In 2001 he made 40 appearances going 4-3 with six holds & a 3.51 ERA into late July . On July 27th he was traded along with fellow reliever Dennis Cook to the Phillies for Bruce Chen & Adam Walker.
In his five seasons with New York, he never posted a losing record or had an ERA above 3.60. He made 285 Mets appearances (12th all time in Mets history) going 22-14 with ten saves, 55 holds and a 3.34 ERA, striking out 259 batters in 312 innings while walking 147.

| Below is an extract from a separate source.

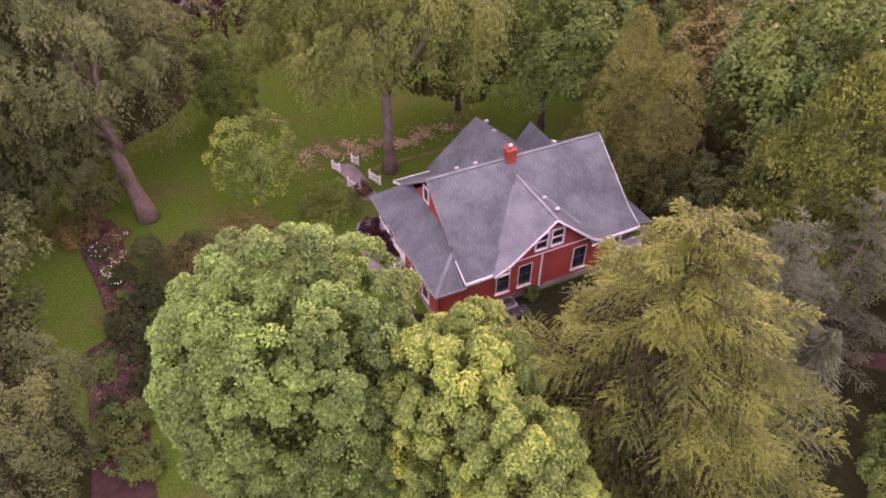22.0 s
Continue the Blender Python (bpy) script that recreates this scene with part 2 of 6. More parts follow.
TANWALL = surface("tan_masonry", (0.22, 0.175, 0.145), (0.32, 0.26, 0.22), 2, 0.2, 0.85, 0.2)
REDWALL = surface("brick_red_masonry", (0.27, 0.09, 0.07), (0.38, 0.15, 0.12), 2, 0.2, 0.85, 0.2)
PAVER = surface("pinkish_paver", (0.12, 0.095, 0.085), (0.21, 0.17, 0.155), 9, 1.5, 0.9, 0.5, each=0.25)
MULCH = surface("reddish_mulch", (0.034, 0.021, 0.018), (0.085, 0.05, 0.042), 24, 1.5, 0.95, 1.0, spec=0.0)
SOIL = surface("bare_path_soil", (0.05, 0.064, 0.028), (0.107, 0.122, 0.057), 9, 0.6, 0.95, 0.6, spec=0.0)
# near-black tone used in place of the darkness of interiors
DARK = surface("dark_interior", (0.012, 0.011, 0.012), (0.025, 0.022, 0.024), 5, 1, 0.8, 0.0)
METAL = surface("dull_steel", (0.30, 0.30, 0.31), (0.45, 0.45, 0.46), 20, 2, 0.4, 0.05, metal=0.8)
BLACKMETAL = surface("black_metal", (0.02, 0.02, 0.022), (0.04, 0.04, 0.044), 10, 2, 0.45, 0.05, spec=0.5)
WOODGREY = surface("weathered_wood", (0.13, 0.118, 0.11), (0.27, 0.25, 0.235), 12, 1.0, 0.9, 0.6, stretch=(4, 4, 0.4))
GREENPAINT = surface("teal_green_paint", (0.02, 0.17, 0.13), (0.04, 0.27, 0.20), 9, 2, 0.6, 0.05)
PANE, _n, _l = nodes_of("window_glass")
_n["Principled BSDF"].inputs["Base Color"].default_value = (0.02, 0.024, 0.03, 1)
_n["Principled BSDF"].inputs["Roughness"].default_value = 0.06
_n["Principled BSDF"].inputs["Specular IOR Level"].default_value = 0.6
WATER, _n, _l = nodes_of("lake_water")
_p = _n["Principled BSDF"]
_p.inputs["Base Color"].default_value = (0.018, 0.024, 0.018, 1)
_p.inputs["Roughness"].default_value, _p.inputs["Specular IOR Level"].default_value = 0.6, 0.0
_g, _f, _x = _n.new("ShaderNodeBsdfGlossy"), _n.new("ShaderNodeFresnel"), _n.new("ShaderNodeMixShader")
_g.inputs["Color"].default_value, _g.inputs["Roughness"].default_value = (0.8, 1.0, 0.86, 1), 0.05
_f.inputs["IOR"].default_value = 1.6
_l.new(_f.outputs[0], _x.inputs[0])
_l.new(_p.outputs[0], _x.inputs[1])
_l.new(_g.outputs[0], _x.inputs[2])
_l.new(_x.outputs[0], _n["Material Output"].inputs[0])
_b = _n.new("ShaderNodeBump")
_b.inputs["Strength"].default_value, _b.inputs["Distance"].default_value = 0.12, 0.05
_l.new(noise_of(_n, _l, 0.7, 3.0), _b.inputs["Height"])
_l.new(_b.outputs[0], _g.inputs["Normal"])
CARPAINTS = []
for _name, _c in (("white_car_paint", (0.75, 0.75, 0.75)), ("silver_car_paint", (0.42, 0.43, 0.45)), ("black_car_paint", (0.015, 0.015, 0.017)), ("dark_grey_car_paint", (0.06, 0.065, 0.075)), ("red_car_paint", (0.33, 0.03, 0.03))):
    _m = surface(_name, [c * 0.94 for c in _c], _c, 2, 0.5, 0.25, 0.0, spec=0.6)
    CARPAINTS.append(_m)


def lawn_material():
    """Turf: mown green with drier, browner and darker stretches."""
    m, nodes, links = nodes_of("lawn_turf")
    p = nodes["Principled BSDF"]
    fine = ramp_of(nodes, links, noise_of(nodes, links, 7.0, 8.0), [(0.3, (0.027, 0.06, 0.009)), (0.7, (0.082, 0.152, 0.022))])
    dry = ramp_of(nodes, links, noise_of(nodes, links, 3.0, 6.0), [(0.3, (0.06, 0.06, 0.025)), (0.7, (0.14, 0.12, 0.055))])
    where = ramp_of(nodes, links, noise_of(nodes, links, 0.16, 4.0), [(0.5, (0, 0, 0)), (0.72, (0.8, 0.8, 0.8))])
    col = mixed(nodes, links, "MIX", where, fine, dry)
    links.new(col, p.inputs["Base Color"])
    p.inputs["Roughness"].default_value, p.inputs["Specular IOR Level"].default_value = 0.95, 0.0
    bn = nodes.new("ShaderNodeBump")
    bn.inputs["Strength"].default_value, bn.inputs["Distance"].default_value = 0.8, 0.04
    links.new(noise_of(nodes, links, 30.0, 6.0), bn.inputs["Height"])
    links.new(bn.outputs[0], p.inputs["Normal"])
    return m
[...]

Wendell, was always outspoken & never afraid to speak his mind. When asked if he thought Barry Bonds & Sammy Sosa used steroids, he said yes. He also said everyone in baseball; players, coaches, managers & owners alkie knew about steroid use. He spoke out against steroid use and believed everything in Jose Canseco’s controversial book “Juiced”.
In 2001, he hit Vladimir Guerrero with a fastball saying; “ If he doesn’t like it, he can freaking’ go back to the Dominican and find another line of work." Less than a month later, he was ejected from a game against the St. Louis Cardinals for throwing behind catcher Mike Matheny. After the game, he told the media "When Rick Ankiel is out there throwing balls everywhere, why don't they throw him out of the game?"

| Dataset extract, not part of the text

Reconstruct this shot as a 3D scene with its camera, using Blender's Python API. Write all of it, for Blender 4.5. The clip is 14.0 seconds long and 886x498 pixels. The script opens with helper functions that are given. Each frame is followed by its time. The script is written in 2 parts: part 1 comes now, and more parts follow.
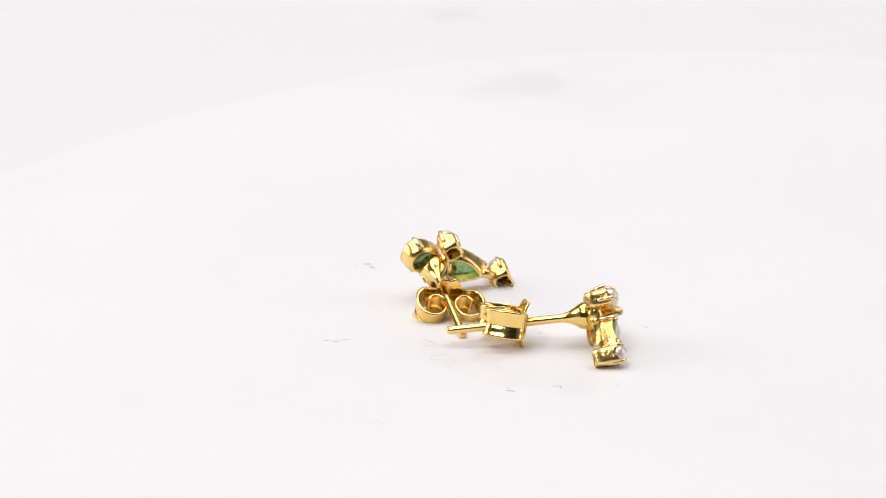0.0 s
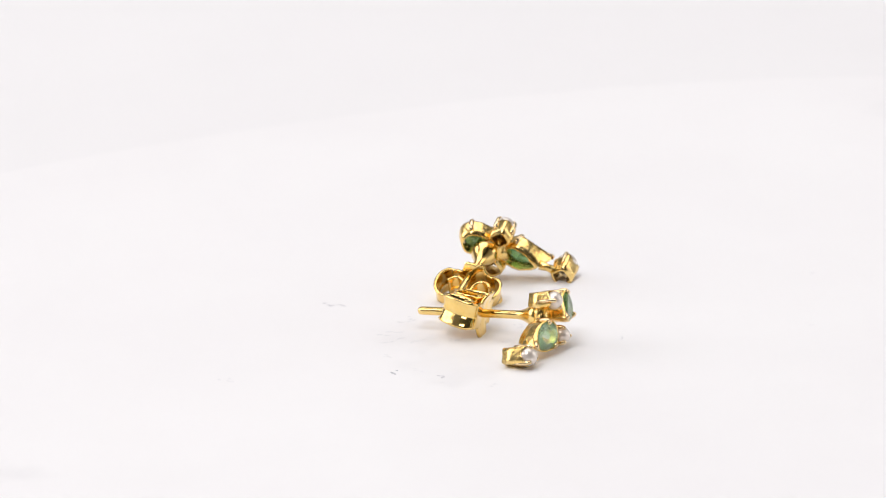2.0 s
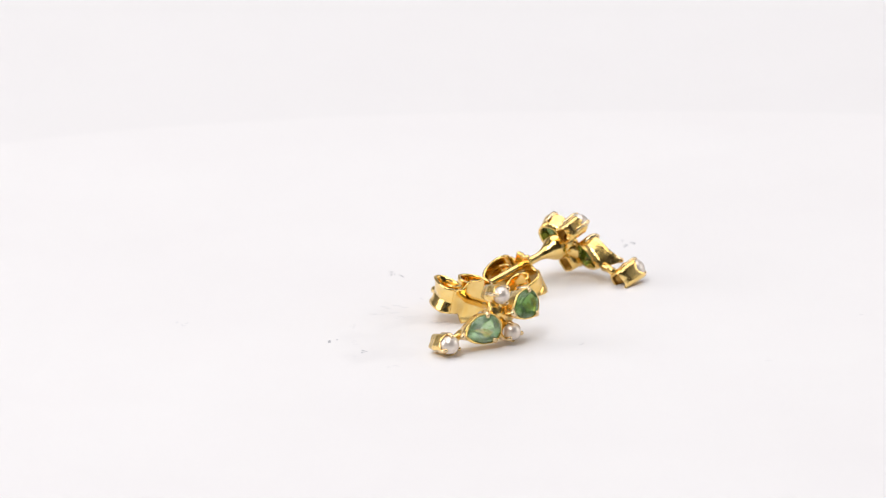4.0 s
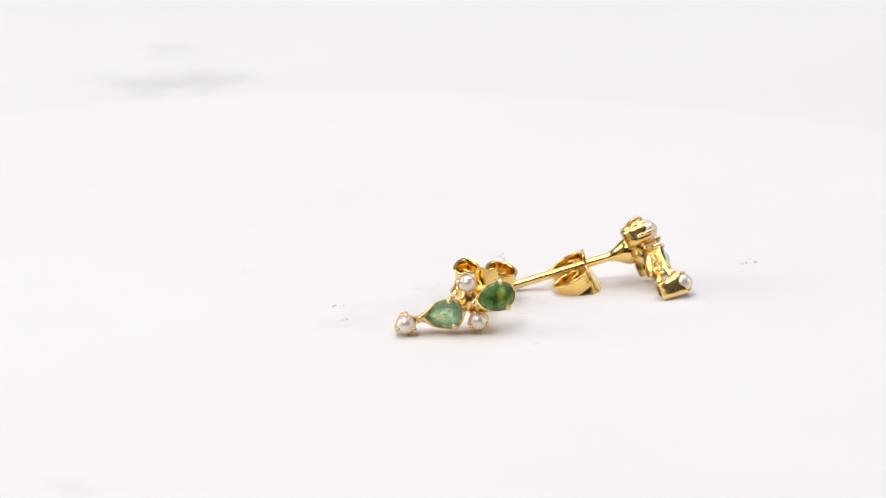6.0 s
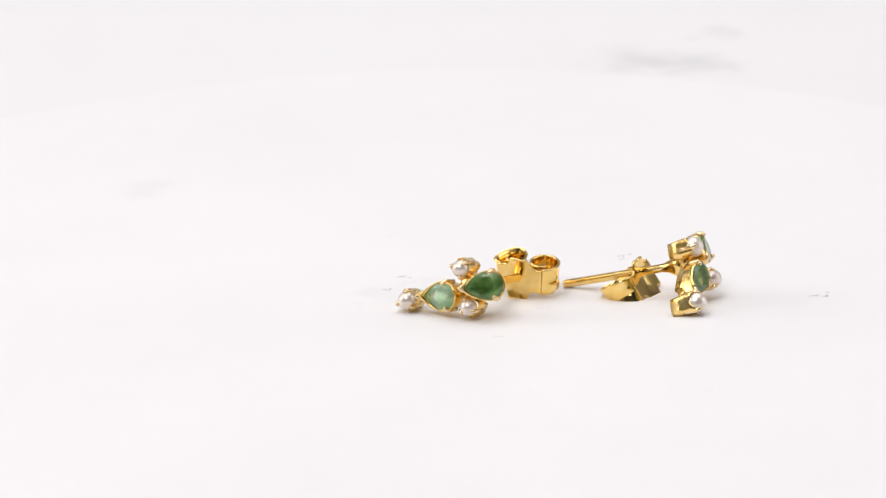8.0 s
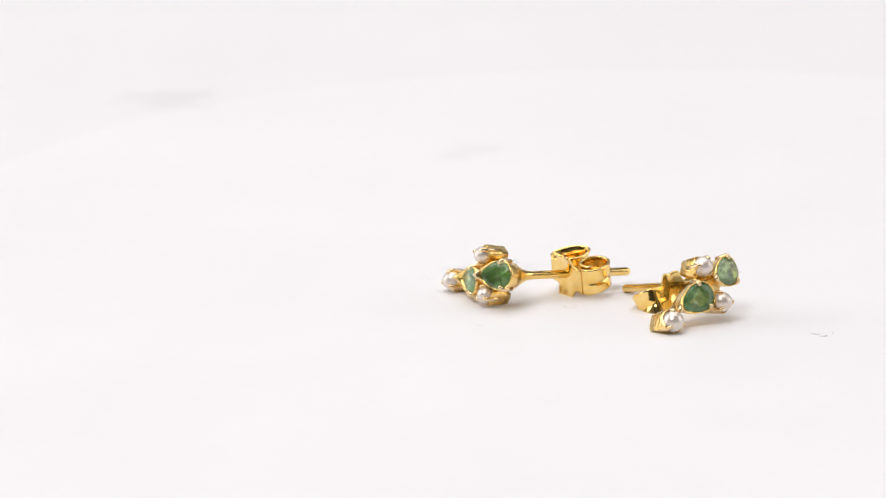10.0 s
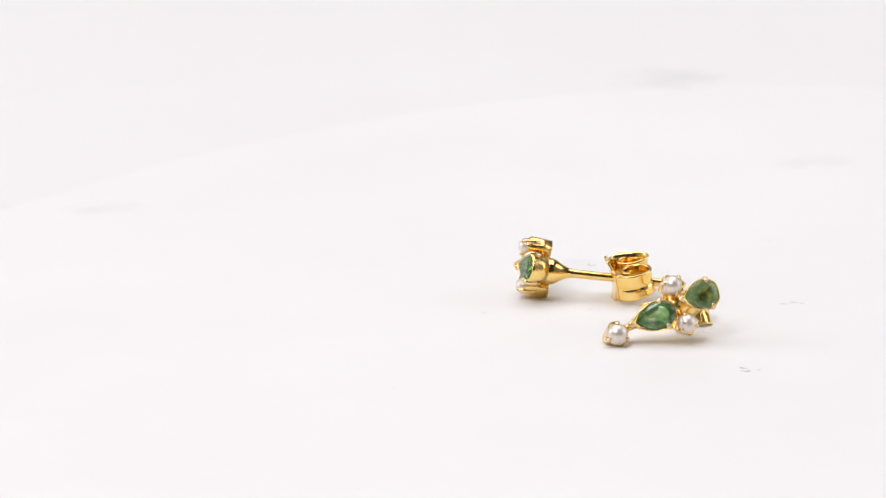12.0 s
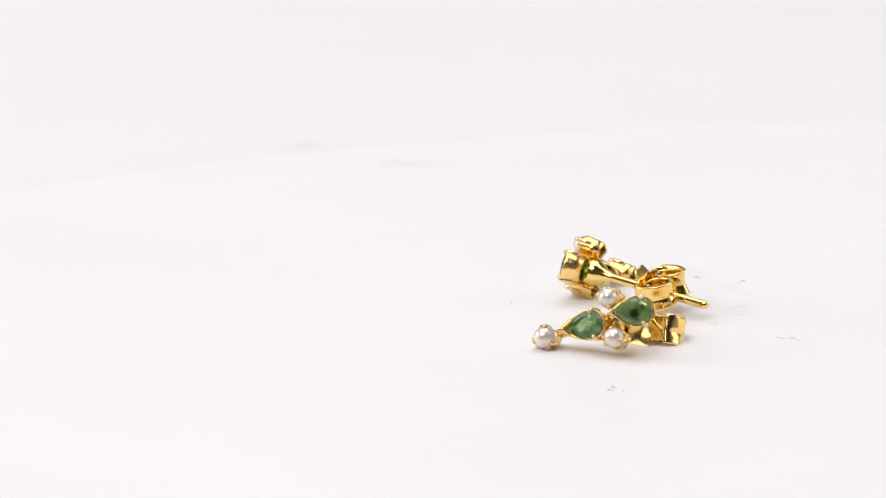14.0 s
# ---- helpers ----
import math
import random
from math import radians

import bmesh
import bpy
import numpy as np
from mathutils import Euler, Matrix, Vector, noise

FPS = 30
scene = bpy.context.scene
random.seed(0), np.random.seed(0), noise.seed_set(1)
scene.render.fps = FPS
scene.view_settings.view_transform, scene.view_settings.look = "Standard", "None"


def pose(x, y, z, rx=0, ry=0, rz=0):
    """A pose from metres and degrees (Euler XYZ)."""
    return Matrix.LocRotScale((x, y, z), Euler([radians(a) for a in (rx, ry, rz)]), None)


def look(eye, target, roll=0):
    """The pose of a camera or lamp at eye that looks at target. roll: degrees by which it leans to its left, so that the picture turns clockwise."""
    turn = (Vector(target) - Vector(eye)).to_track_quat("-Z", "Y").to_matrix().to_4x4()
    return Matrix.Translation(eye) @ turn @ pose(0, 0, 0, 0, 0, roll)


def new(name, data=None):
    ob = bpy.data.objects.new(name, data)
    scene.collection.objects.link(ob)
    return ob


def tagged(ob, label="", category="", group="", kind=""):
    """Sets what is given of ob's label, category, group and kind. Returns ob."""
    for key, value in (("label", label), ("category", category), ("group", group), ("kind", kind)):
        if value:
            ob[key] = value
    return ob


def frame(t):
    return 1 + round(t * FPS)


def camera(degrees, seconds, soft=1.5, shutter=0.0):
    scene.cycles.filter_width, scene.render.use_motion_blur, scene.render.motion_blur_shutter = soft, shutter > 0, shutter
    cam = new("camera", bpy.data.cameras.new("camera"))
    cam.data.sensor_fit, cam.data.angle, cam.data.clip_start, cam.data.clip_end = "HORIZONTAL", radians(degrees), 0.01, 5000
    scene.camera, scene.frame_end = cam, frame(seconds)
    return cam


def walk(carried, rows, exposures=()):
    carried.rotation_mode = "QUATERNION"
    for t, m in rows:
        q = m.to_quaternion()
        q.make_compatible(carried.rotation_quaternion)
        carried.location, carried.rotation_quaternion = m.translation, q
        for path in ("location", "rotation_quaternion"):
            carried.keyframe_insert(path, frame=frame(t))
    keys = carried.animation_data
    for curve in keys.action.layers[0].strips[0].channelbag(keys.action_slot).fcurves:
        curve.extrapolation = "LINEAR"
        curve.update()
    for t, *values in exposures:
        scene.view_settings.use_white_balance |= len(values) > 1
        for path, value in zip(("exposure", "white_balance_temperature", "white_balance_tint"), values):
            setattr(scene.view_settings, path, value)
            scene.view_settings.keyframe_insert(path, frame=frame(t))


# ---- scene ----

MM = 0.001
DESK = 0.8     # height of the turntable's top over the floor, in metres

# ---- camera: it stands still, a long lens about 0.73 m from the turntable's axis ----
cam = camera(6.798, 14.0, soft=1.05)
EYE = Vector((0.0, -0.70402, DESK + 0.20308))
YAW, PITCH, LEAN = radians(-0.9541), radians(15.5428), -0.448
AIM = EYE + Vector((math.sin(YAW) * math.cos(PITCH), math.cos(YAW) * math.cos(PITCH), -math.sin(PITCH)))
cam.data.dof.use_dof = True
cam.data.dof.focus_distance = 0.725
cam.data.dof.aperture_fstop = 60.0
walk(cam, [(0.0, look(EYE, AIM, LEAN)), (14.0, look(EYE, AIM, LEAN))])


def turn(t):
    """The turntable's turn about the upright axis, in degrees."""
    s = (t - 7.0) / 7.0
    return -(107.737 * s - 0.244 * s * s + 1.140 * s ** 3)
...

After his Mets days his career was plagued by injuries, even missing the entire 2002 season. He went 3-5 in those last three seasons, finishing up his career in Colorado with Rockies in 2004. In his 11 year career, he went 36-33 lifetime with 33 saves, posting a 3.93 ERA with 515 strikeouts & 324 walks in 645 innings pitched making 552 appearances.
Retirement: In 2006 he visited the Troops in Afghanistan as part of MLB’S Heroes of the Diamond tour. He says he was so inspired by that trip he tried to enlist but was denied because he is color blind.
Wendell owns Wykota Ranch, a 200-acre hunting and fishing camp in Larkspur, Colorado.
In 2010 he told the Daily News he believes there should be a worldwide draft in baseball, and told former union president Donald Fehr just that. “These kids are coming over from Japan, Cuba or where ever and they’re giving them $30 million and they’ve never set foot in a minor league facility and they’ve just robbed every kid in Triple-A that’s competing for that spot.”